◆ **SET PROBLEM**: Leave out the pictures and transcribe everything else exactly.

START DATA LINES

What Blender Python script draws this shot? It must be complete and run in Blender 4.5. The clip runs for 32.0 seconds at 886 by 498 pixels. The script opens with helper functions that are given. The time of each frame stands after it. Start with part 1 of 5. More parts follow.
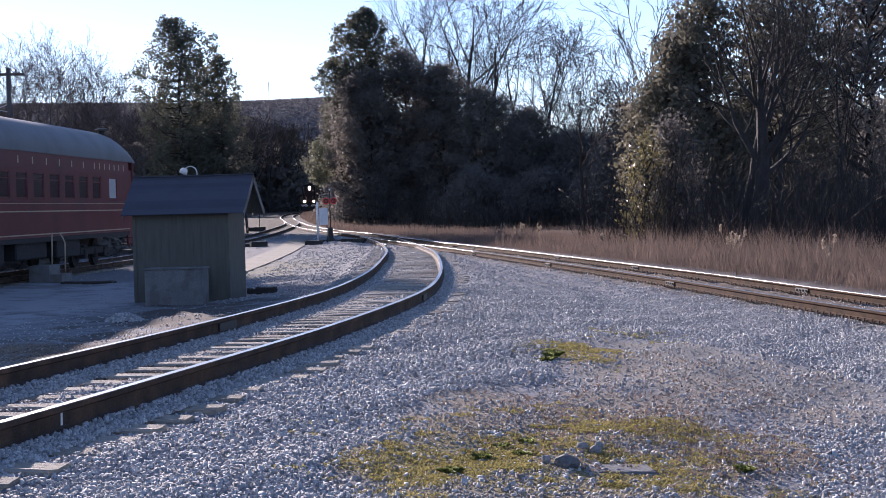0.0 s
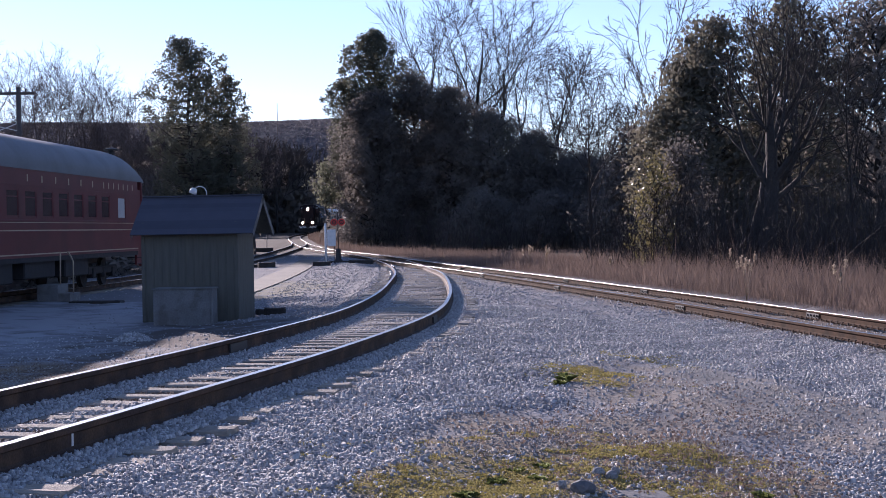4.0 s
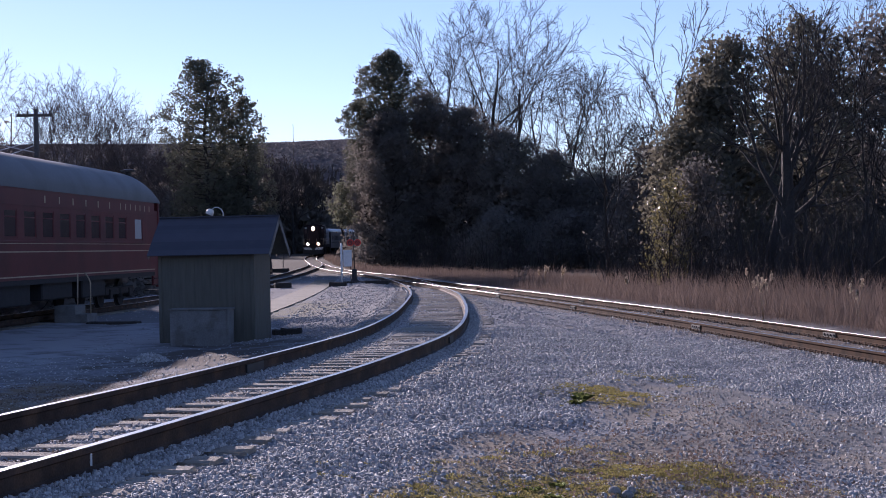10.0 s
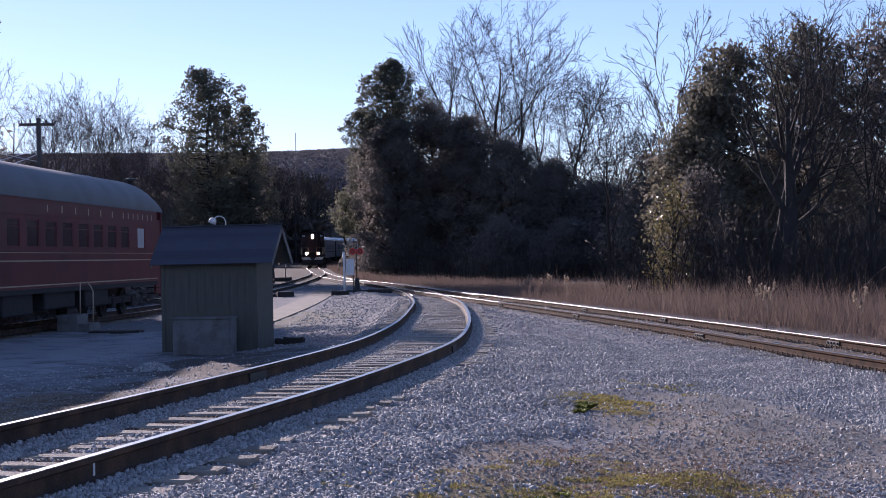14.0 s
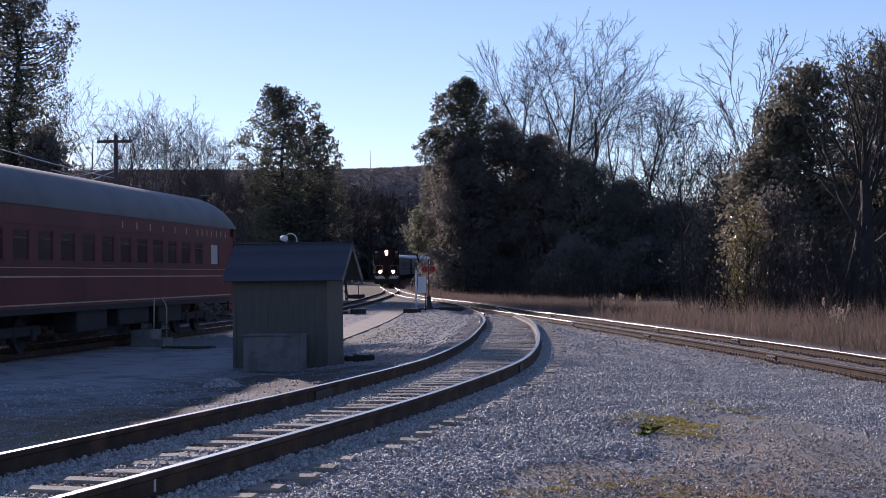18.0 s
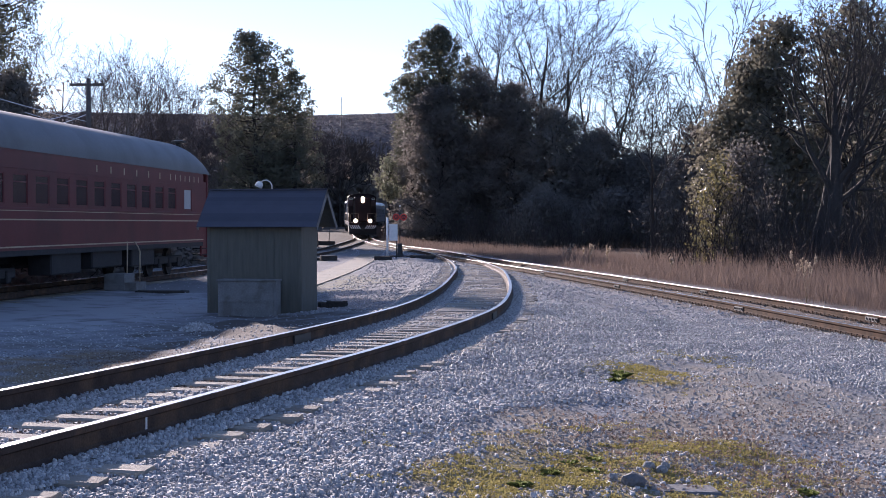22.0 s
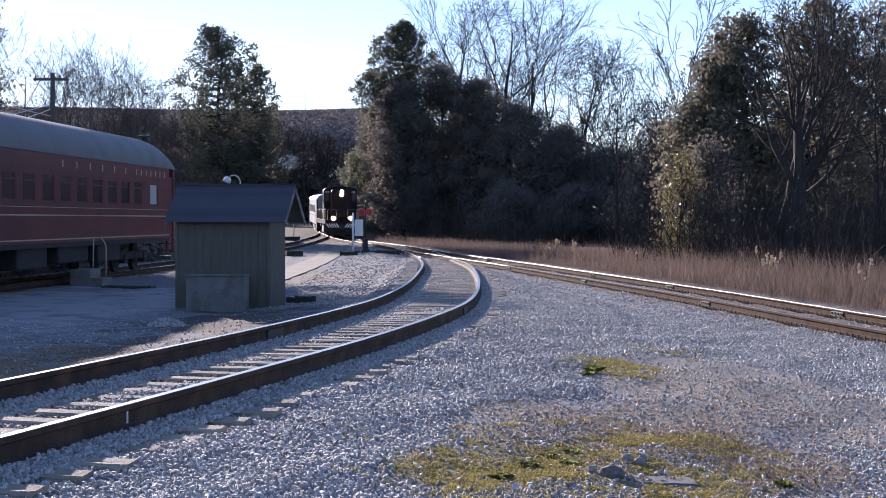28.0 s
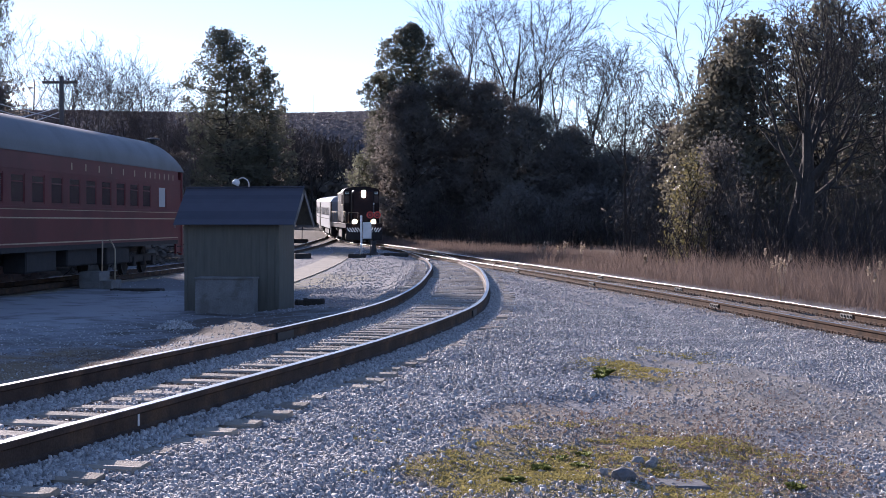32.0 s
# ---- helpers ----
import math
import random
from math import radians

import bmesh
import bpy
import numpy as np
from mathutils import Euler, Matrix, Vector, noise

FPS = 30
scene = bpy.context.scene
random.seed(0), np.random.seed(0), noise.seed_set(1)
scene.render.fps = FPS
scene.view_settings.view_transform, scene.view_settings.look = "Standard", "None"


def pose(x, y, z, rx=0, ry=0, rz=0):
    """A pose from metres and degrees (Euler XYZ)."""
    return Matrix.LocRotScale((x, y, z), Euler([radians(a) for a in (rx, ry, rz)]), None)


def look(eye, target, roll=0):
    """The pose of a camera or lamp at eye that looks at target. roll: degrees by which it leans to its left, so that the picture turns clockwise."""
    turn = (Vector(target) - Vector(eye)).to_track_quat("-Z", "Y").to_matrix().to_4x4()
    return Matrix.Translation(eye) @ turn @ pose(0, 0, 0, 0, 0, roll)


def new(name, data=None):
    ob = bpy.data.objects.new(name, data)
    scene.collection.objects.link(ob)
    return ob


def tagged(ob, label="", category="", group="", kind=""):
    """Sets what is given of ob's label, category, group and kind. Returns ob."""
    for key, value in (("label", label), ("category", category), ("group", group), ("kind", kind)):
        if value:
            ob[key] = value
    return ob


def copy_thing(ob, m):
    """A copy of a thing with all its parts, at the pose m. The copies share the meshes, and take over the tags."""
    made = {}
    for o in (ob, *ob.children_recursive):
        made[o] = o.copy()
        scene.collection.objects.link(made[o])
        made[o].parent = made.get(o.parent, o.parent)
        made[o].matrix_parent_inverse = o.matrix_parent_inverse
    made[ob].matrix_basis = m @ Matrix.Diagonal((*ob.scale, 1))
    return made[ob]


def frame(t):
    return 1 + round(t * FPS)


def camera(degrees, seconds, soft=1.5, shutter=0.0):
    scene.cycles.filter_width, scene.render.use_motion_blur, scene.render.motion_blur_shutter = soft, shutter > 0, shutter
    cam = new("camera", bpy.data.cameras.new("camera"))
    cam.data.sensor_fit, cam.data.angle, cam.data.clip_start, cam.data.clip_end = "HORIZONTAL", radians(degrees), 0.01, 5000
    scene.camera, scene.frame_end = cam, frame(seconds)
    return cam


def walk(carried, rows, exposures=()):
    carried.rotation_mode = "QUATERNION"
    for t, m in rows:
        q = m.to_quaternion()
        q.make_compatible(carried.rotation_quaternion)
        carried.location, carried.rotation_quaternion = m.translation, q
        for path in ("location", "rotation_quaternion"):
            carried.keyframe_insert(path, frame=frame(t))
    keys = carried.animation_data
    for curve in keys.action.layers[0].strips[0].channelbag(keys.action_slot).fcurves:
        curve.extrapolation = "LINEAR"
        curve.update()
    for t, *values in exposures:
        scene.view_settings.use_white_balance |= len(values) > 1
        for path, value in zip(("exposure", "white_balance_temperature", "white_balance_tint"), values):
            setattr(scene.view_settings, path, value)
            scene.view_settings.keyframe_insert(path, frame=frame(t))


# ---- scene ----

END DATA LINES

◆ **SOLVED PROBLEM**:
What Blender Python script draws this shot? It must be complete and run in Blender 4.5. The clip runs for 32.0 seconds at 886 by 498 pixels. The script opens with helper functions that are given. The time of each frame stands after it. Start with part 1 of 5. More parts follow.
0.0 s
4.0 s
10.0 s
14.0 s
18.0 s
22.0 s
28.0 s
32.0 s
# ---- helpers ----
import math
import random
from math import radians

import bmesh
import bpy
import numpy as np
from mathutils import Euler, Matrix, Vector, noise

FPS = 30
scene = bpy.context.scene
random.seed(0), np.random.seed(0), noise.seed_set(1)
scene.render.fps = FPS
scene.view_settings.view_transform, scene.view_settings.look = "Standard", "None"


def pose(x, y, z, rx=0, ry=0, rz=0):
    """A pose from metres and degrees (Euler XYZ)."""
    return Matrix.LocRotScale((x, y, z), Euler([radians(a) for a in (rx, ry, rz)]), None)


def look(eye, target, roll=0):
    """The pose of a camera or lamp at eye that looks at target. roll: degrees by which it leans to its left, so that the picture turns clockwise."""
    turn = (Vector(target) - Vector(eye)).to_track_quat("-Z", "Y").to_matrix().to_4x4()
    return Matrix.Translation(eye) @ turn @ pose(0, 0, 0, 0, 0, roll)


def new(name, data=None):
    ob = bpy.data.objects.new(name, data)
    scene.collection.objects.link(ob)
    return ob


def tagged(ob, label="", category="", group="", kind=""):
    """Sets what is given of ob's label, category, group and kind. Returns ob."""
    for key, value in (("label", label), ("category", category), ("group", group), ("kind", kind)):
        if value:
            ob[key] = value
    return ob


def copy_thing(ob, m):
    """A copy of a thing with all its parts, at the pose m. The copies share the meshes, and take over the tags."""
    made = {}
    for o in (ob, *ob.children_recursive):
        made[o] = o.copy()
        scene.collection.objects.link(made[o])
        made[o].parent = made.get(o.parent, o.parent)
        made[o].matrix_parent_inverse = o.matrix_parent_inverse
    made[ob].matrix_basis = m @ Matrix.Diagonal((*ob.scale, 1))
    return made[ob]


def frame(t):
    return 1 + round(t * FPS)


def camera(degrees, seconds, soft=1.5, shutter=0.0):
    scene.cycles.filter_width, scene.render.use_motion_blur, scene.render.motion_blur_shutter = soft, shutter > 0, shutter
    cam = new("camera", bpy.data.cameras.new("camera"))
    cam.data.sensor_fit, cam.data.angle, cam.data.clip_start, cam.data.clip_end = "HORIZONTAL", radians(degrees), 0.01, 5000
    scene.camera, scene.frame_end = cam, frame(seconds)
    return cam


def walk(carried, rows, exposures=()):
    carried.rotation_mode = "QUATERNION"
    for t, m in rows:
        q = m.to_quaternion()
        q.make_compatible(carried.rotation_quaternion)
        carried.location, carried.rotation_quaternion = m.translation, q
        for path in ("location", "rotation_quaternion"):
            carried.keyframe_insert(path, frame=frame(t))
    keys = carried.animation_data
    for curve in keys.action.layers[0].strips[0].channelbag(keys.action_slot).fcurves:
        curve.extrapolation = "LINEAR"
        curve.update()
    for t, *values in exposures:
        scene.view_settings.use_white_balance |= len(values) > 1
        for path, value in zip(("exposure", "white_balance_temperature", "white_balance_tint"), values):
            setattr(scene.view_settings, path, value)
            scene.view_settings.keyframe_insert(path, frame=frame(t))


# ---- scene ----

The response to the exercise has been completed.